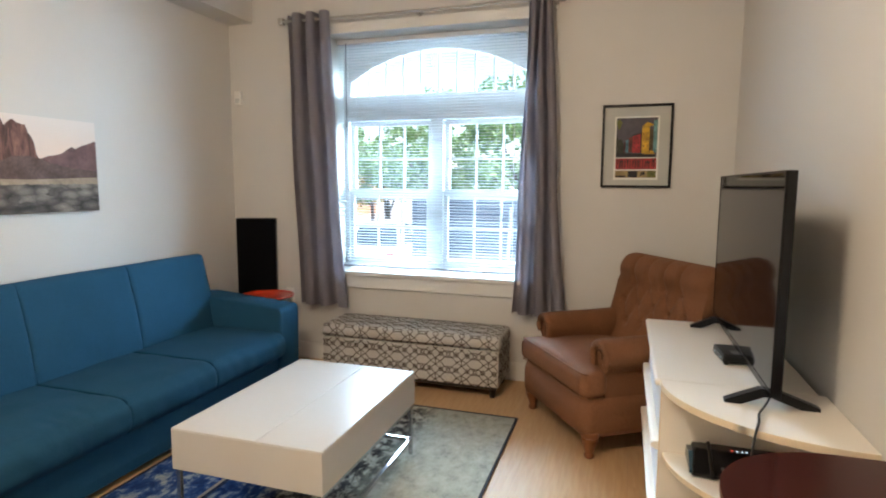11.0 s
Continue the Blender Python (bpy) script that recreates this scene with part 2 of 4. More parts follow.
# ---- building helpers ----
def part(name, bm, material, parent, label=""):
    me = bpy.data.meshes.new(name)
    bm.normal_update()
    bm.to_mesh(me)
    bm.free()
    me.materials.append(material)
    ob = new(name, me)
    if parent:
        ob.parent = parent
    if label:
        ob["label"] = label
    return ob


def same_mesh(name, ob, parent, m):
    """One more piece on the mesh of ob."""
    o = new(name, ob.data)
    o.parent = parent
    o.matrix_basis = m
    return o


def thing(name, m, label, category, group="", kind=""):
    ob = new(name)
    ob.matrix_basis = m
    return tagged(ob, label, category, group, kind)


def smooth(ob, angle=40):
    for f in ob.data.polygons:
        f.use_smooth = True
    ob.data.set_sharp_from_angle(angle=radians(angle))
    return ob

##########

### [Work to be completed]
Word for word, quote the full listing, omitting every picture.

### [Response to this task]
11.0 s
Continue the Blender Python (bpy) script that recreates this scene with part 2 of 4. More parts follow.
# ---- building helpers ----
def part(name, bm, material, parent, label=""):
    me = bpy.data.meshes.new(name)
    bm.normal_update()
    bm.to_mesh(me)
    bm.free()
    me.materials.append(material)
    ob = new(name, me)
    if parent:
        ob.parent = parent
    if label:
        ob["label"] = label
    return ob


def same_mesh(name, ob, parent, m):
    """One more piece on the mesh of ob."""
    o = new(name, ob.data)
    o.parent = parent
    o.matrix_basis = m
    return o


def thing(name, m, label, category, group="", kind=""):
    ob = new(name)
    ob.matrix_basis = m
    return tagged(ob, label, category, group, kind)


def smooth(ob, angle=40):
    for f in ob.data.polygons:
        f.use_smooth = True
    ob.data.set_sharp_from_angle(angle=radians(angle))
    return ob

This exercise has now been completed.